Shelter: high-impact personalised email to MP action

Shelter’s action offered a range of ways for supporters to easily personalise their message to their MP, resulting in high-impact emails which MPs used to inform an important Parliamentary debate.

The Renters’ Rights Bill marks a major milestone in Shelter’s long standing campaign for better protection for private renters in England and Wales. But the proposed legislation introduced to Parliament fell short on some of Shelter’s key target areas. 

The Bill’s ‘Second Reading’ in October 2024 was the first opportunity to debate it in the House of Commons, and an important opportunity to raise concerns and propose amendments. Shelter’s innovative email-to-target action offered supporters the chance to choose which key issue to highlight, and straightforward ways to personalise the email to catch the attention of busy MPs and their staff. 

Personalised campaigning: choose your topic

Shelter wanted to raise three areas where the Bill needed to be stronger: discrimination in renting, security for renters and unfair rent increases. Supporters could choose which issue was most important to them, and were then offered draft email copy highlighting that topic. There was also an option for people who wanted to raise all three issues. 

Tailored and personalised messages

Supporters could indicate whether they were, themselves, a private renter. If they ticked ‘yes’, this information would be added automatically to their draft email.  They were also given a chance to add a short statement on why this issue particularly mattered to them, which was then dropped into the draft email, adding a rich, personal angle to the message.  
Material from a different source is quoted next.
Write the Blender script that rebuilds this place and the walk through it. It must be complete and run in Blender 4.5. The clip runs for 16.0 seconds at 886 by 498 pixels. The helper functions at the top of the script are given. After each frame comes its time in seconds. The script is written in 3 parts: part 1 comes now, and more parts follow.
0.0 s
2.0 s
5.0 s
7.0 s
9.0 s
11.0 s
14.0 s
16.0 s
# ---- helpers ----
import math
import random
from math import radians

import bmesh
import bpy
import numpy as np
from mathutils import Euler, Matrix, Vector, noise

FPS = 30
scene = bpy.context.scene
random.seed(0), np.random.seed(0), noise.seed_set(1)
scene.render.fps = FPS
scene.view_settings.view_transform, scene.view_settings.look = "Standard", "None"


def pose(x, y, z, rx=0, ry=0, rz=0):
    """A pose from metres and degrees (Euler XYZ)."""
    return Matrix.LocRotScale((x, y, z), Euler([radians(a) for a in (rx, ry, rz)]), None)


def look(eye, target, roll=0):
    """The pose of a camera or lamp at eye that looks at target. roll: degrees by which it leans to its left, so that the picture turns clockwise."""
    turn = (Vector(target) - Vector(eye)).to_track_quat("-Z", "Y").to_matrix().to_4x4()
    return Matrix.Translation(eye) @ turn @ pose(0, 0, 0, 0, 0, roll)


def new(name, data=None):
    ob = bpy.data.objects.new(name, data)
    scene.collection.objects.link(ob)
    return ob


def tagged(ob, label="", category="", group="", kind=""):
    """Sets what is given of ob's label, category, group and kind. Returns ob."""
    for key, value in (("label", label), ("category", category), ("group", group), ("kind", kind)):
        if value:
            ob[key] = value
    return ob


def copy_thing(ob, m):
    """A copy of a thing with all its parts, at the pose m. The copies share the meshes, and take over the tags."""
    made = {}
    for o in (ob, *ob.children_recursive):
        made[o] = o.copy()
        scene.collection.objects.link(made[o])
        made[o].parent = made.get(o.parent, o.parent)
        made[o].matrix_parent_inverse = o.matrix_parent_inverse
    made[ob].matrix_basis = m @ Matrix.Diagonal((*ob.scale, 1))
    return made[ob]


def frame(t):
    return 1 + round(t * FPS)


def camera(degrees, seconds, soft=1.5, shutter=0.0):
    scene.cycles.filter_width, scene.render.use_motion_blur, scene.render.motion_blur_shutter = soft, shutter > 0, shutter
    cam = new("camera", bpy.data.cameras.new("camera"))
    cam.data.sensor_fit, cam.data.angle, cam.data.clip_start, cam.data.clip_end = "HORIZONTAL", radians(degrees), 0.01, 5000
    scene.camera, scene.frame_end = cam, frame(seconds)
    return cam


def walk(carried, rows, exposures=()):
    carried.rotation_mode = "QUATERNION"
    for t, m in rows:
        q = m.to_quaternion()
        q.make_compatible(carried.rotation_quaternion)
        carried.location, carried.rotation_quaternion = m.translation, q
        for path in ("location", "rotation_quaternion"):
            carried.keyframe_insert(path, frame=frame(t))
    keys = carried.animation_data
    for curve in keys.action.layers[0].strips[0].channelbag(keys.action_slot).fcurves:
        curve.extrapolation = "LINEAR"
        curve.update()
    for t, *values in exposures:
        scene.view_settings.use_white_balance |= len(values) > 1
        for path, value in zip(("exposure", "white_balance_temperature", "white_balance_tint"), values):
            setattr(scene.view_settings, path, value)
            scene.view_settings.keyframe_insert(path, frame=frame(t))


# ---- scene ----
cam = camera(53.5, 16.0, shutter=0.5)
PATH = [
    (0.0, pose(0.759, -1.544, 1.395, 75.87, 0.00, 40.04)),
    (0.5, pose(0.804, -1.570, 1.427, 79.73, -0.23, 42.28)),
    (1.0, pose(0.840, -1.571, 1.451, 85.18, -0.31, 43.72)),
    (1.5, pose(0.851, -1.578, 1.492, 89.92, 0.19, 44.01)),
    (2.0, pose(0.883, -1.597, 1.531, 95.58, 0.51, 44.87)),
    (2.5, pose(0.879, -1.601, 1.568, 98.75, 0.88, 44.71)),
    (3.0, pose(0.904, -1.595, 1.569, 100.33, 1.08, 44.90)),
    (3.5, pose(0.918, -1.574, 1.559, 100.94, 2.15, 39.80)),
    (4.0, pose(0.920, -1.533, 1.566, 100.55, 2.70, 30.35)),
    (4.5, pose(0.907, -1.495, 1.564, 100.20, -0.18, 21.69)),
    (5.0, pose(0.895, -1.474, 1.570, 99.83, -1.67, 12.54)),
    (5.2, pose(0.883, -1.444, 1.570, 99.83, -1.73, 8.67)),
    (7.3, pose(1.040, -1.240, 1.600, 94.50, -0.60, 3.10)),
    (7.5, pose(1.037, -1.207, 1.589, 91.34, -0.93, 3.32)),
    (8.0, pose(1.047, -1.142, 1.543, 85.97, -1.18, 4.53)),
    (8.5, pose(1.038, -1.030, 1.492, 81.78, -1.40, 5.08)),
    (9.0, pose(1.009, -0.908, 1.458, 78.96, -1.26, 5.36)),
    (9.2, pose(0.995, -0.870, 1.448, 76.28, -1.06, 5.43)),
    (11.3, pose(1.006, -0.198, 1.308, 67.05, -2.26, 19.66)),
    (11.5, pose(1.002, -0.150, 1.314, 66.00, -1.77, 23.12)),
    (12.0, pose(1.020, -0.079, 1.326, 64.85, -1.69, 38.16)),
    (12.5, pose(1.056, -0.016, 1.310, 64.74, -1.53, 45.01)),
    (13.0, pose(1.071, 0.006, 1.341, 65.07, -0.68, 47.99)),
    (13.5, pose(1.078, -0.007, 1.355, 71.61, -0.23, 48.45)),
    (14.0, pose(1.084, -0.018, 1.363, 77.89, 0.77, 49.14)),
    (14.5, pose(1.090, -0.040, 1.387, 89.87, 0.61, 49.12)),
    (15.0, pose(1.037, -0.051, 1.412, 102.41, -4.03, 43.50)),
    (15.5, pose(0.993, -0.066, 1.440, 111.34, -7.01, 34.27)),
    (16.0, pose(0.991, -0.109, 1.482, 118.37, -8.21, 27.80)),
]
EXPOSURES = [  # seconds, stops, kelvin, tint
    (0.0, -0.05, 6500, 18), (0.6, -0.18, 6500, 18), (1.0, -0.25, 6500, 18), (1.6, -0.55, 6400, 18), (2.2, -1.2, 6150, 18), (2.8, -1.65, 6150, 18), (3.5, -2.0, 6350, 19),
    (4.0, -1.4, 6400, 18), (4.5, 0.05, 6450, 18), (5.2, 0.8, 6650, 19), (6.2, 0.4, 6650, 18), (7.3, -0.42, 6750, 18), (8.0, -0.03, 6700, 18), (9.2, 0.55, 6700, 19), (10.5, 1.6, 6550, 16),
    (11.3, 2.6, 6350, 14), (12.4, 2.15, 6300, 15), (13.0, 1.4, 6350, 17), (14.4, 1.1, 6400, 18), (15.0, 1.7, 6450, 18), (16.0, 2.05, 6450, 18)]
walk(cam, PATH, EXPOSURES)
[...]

The supporter’s town was added to the subject line of the email, and the name of the constituency referenced in the email text so that the MP or their caseworker would be able to see immediately that this was a message from a constituent. 

Delivering campaign impact

There was only a short window for action, but Shelter supporters wrote over 2,800 emails to their MPs in advance of the crucial debate. 
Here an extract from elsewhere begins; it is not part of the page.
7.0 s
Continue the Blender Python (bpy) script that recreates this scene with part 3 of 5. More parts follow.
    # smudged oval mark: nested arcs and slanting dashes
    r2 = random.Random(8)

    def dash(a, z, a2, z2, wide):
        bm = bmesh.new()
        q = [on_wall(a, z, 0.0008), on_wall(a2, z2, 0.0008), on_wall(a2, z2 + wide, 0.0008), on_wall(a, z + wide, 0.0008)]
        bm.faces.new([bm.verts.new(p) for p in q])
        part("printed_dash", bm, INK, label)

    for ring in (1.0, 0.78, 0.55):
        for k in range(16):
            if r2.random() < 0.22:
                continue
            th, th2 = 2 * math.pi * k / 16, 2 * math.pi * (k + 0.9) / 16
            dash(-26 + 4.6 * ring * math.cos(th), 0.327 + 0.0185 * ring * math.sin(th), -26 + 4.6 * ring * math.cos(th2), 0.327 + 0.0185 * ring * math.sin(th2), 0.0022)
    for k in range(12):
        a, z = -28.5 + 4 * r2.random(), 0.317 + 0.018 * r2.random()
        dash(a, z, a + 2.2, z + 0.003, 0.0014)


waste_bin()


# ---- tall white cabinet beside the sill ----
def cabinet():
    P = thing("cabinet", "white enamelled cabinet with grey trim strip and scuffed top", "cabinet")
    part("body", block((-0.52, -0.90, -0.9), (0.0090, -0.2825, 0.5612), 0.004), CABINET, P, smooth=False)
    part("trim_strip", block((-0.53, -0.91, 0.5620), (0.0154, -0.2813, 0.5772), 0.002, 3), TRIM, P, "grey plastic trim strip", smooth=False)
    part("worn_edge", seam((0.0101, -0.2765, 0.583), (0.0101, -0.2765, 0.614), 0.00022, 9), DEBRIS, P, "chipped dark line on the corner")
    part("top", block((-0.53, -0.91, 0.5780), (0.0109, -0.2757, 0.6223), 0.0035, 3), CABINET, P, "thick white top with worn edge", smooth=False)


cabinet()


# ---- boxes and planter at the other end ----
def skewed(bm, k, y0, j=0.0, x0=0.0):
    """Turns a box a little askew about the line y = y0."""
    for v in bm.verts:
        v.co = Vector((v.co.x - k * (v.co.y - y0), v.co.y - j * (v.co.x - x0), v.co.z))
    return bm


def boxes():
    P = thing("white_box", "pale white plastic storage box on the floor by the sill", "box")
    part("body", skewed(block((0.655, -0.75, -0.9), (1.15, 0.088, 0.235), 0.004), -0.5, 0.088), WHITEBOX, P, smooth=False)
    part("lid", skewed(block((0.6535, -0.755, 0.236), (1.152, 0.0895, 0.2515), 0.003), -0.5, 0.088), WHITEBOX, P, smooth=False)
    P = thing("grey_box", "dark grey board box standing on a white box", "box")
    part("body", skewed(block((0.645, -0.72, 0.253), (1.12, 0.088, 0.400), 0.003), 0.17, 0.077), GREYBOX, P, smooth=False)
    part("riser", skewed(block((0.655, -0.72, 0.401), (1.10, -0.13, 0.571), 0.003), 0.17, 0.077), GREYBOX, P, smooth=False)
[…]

More importantly, the emails had a real effect. MPs spoke in favour of the amendments that Shelter wanted to see, directly quoted the stories that supporters sent them, and referenced the information and statistics that had been in the Shelter briefing linked from the email. The campaign was mentioned more than ten times in the debate. Unfair rent increases were mentioned 44 times by 21 different MPs, and ending section 21 'no fault' evictions was endorsed throughout the debate. Ministers were keen to discuss ending the discriminatory practice of requiring rent in advance. 

The Bill has now passed through the Bill committee and it is expected that it'll be back in the House of Commons for its third reading and report stage early in 2025. Ahead of this, Shelter is campaigning to make sure key amendments, which have been laid by MPs, will get the support required to become part of the Bill. 
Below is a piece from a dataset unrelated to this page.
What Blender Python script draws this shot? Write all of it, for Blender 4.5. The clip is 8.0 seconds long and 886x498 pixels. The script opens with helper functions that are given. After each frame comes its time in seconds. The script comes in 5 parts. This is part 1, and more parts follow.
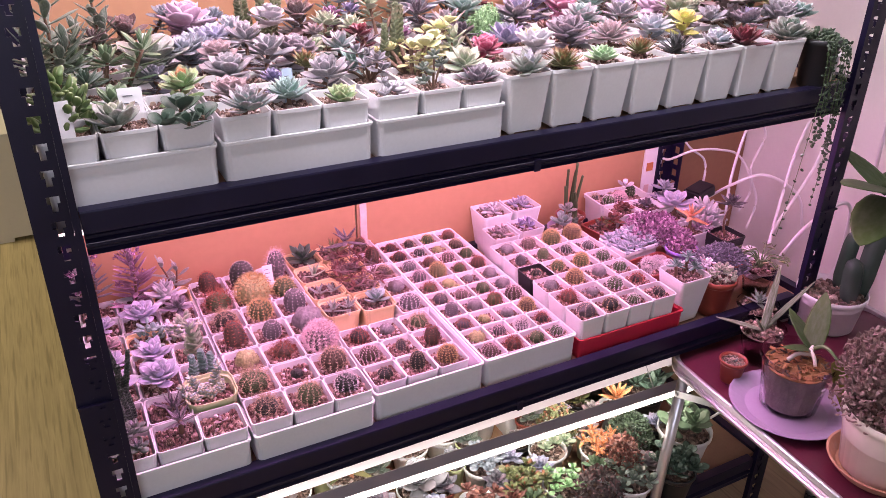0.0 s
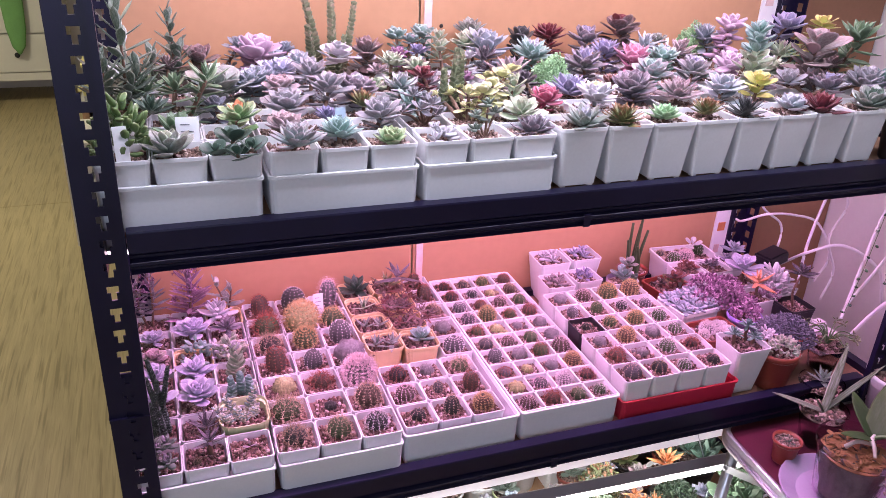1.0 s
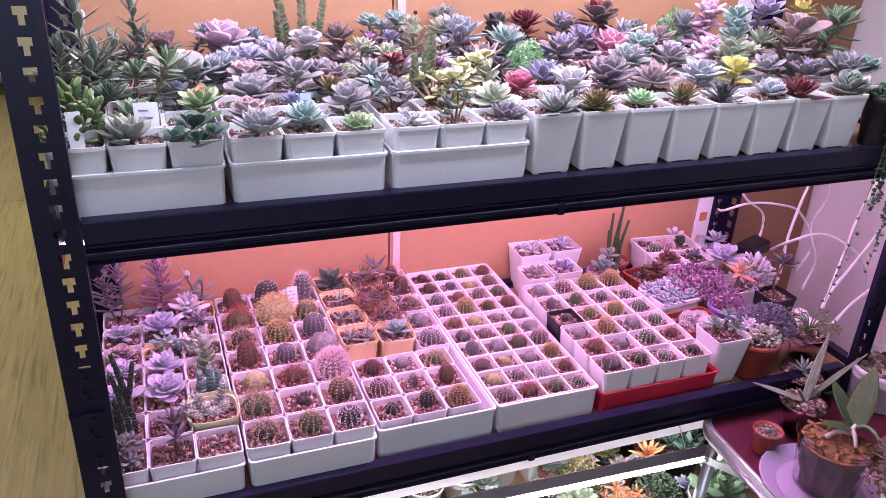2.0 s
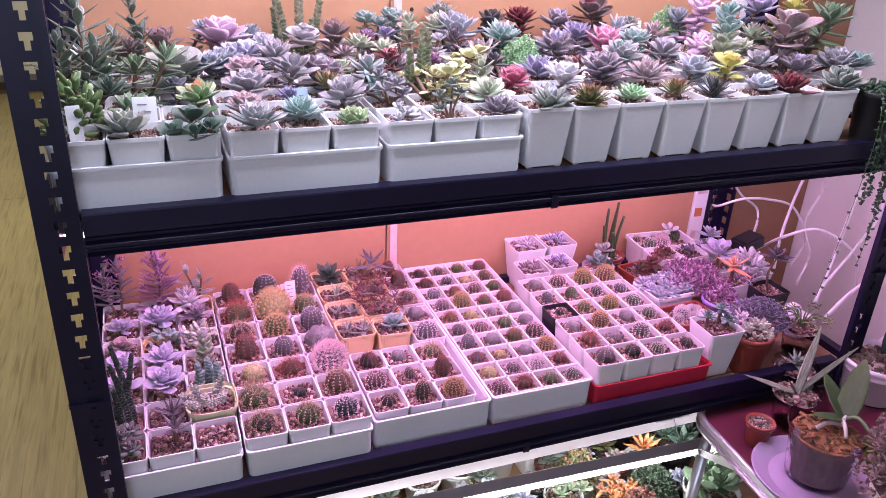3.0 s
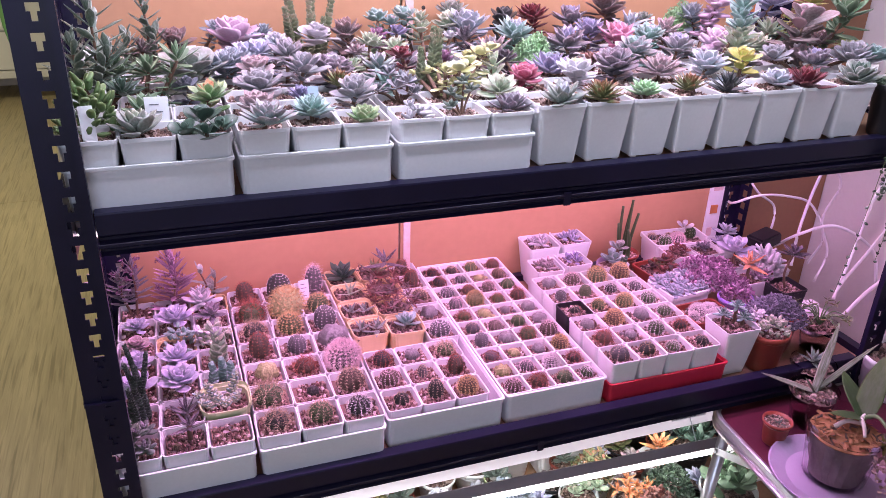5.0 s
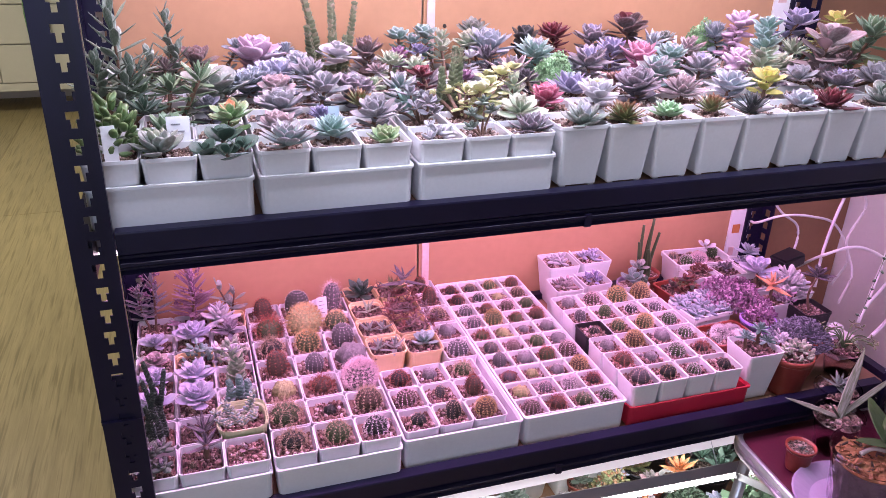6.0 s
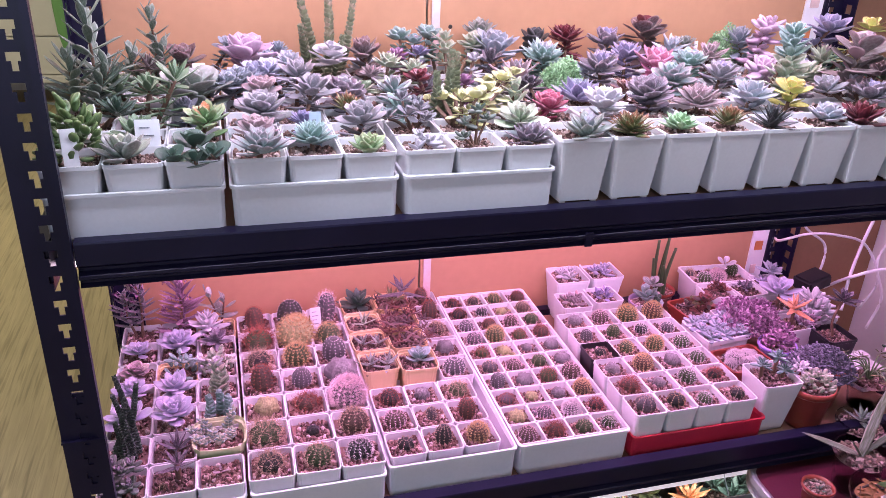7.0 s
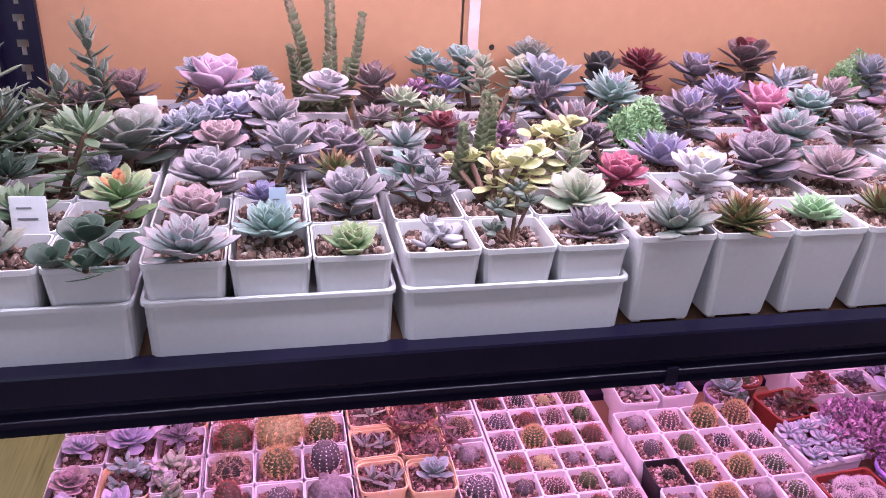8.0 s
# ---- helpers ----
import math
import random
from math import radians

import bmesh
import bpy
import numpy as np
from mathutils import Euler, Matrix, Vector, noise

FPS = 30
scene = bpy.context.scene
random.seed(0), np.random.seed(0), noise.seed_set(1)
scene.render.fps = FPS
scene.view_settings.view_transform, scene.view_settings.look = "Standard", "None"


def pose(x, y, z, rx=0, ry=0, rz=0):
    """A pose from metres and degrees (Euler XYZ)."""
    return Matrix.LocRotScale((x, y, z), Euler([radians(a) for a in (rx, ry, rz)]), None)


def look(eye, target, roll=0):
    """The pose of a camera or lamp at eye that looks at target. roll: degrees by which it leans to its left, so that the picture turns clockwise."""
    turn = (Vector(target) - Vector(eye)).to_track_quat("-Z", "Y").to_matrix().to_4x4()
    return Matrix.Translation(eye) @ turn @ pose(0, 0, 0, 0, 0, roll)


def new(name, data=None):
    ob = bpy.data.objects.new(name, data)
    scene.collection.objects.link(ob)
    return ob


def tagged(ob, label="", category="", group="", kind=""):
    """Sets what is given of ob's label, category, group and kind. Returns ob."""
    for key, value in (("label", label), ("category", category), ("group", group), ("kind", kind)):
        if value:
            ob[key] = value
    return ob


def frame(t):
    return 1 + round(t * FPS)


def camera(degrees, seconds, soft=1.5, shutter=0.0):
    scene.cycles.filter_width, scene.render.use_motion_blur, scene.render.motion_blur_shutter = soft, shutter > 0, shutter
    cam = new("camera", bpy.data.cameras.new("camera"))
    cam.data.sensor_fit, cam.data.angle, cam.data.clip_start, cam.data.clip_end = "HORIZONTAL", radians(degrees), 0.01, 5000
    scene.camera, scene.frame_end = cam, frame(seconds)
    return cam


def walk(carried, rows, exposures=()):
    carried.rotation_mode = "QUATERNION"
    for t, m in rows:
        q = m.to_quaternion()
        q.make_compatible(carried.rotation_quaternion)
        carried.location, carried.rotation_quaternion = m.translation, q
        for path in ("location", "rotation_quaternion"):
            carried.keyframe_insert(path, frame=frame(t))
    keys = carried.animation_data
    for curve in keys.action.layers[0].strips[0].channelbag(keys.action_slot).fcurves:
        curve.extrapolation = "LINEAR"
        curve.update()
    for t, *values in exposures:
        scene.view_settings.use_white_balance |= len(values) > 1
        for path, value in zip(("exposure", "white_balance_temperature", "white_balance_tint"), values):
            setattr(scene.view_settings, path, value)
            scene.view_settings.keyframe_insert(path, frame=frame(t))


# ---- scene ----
cam = camera(59.3, 8.0, soft=0.7)
PATH = [
    (0, (0.016, -0.918, 1.456), (0.844, 0.654, 0.537), 0.8),
    (0.5, (0.012, -0.914, 1.481), (0.668, 0.763, 0.61), 2.1),
    (1, (0.076, -0.927, 1.474), (0.723, 0.762, 0.621), 2.9),
    (1.5, (0.107, -0.912, 1.458), (0.776, 0.765, 0.598), 2.9),
    (3, (0.109, -0.937, 1.454), (0.779, 0.739, 0.591), 2.8),
    (3.5, (0.111, -0.939, 1.452), (0.766, 0.74, 0.584), 2.5),
    (4, (0.112, -0.938, 1.448), (0.755, 0.743, 0.577), 2.2),
    (5.5, (0.116, -0.937, 1.454), (0.733, 0.764, 0.6), 1.9),
    (6, (0.117, -0.926, 1.459), (0.708, 0.791, 0.62), 1.9),
    (6.5, (0.14, -0.912, 1.465), (0.7, 0.817, 0.63), 2.2),
    (7, (0.191, -0.869, 1.453), (0.711, 0.868, 0.608), 2.5),
    (7.5, (0.254, -0.682, 1.442), (0.721, 1.061, 0.58), 2.9),
    (8, (0.303, -0.553, 1.441), (0.704, 1.202, 0.569), 3.2),
]
walk(cam, [(t, look(eye, target, roll)) for t, eye, target, roll in PATH],
     exposures=[(0.0, 0.10, 7550, 14), (0.5, 0.03, 7000, 12), (1.0, 0.0, 6600, 10), (1.5, 0.0, 6400, 10), (3.5, 0.0, 6450, 10), (7.0, 0.0, 6400, 11), (7.5, -0.15, 6450, 12), (8.0, -0.28, 6650, 17)])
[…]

You can find out more about Shelter’s campaign for better Renters’ Rights here.

"At the second reading debate we saw some great results from this action, with high-profile MPs standing up and quoting the stories our supporters shared with them. We know that we've helped stretch the terms of the debate and put new policy issues on the table as we head into the latter stages of the Bill progressing through Parliament.
"Giving supporters the option to choose what they wanted to email their MP about was great for us and the supporters. It gave us additional information on the policy areas our supporters were most interested in, which has allowed us to improve our supporter communication so we can become better at engaging and driving action. And supporters had a chance to contact their MP about the issues which matter most to them, and indicate if they were private renters themselves. This meant the MPs received more personalised emails rather than multiple identical emails from Shelter supporters."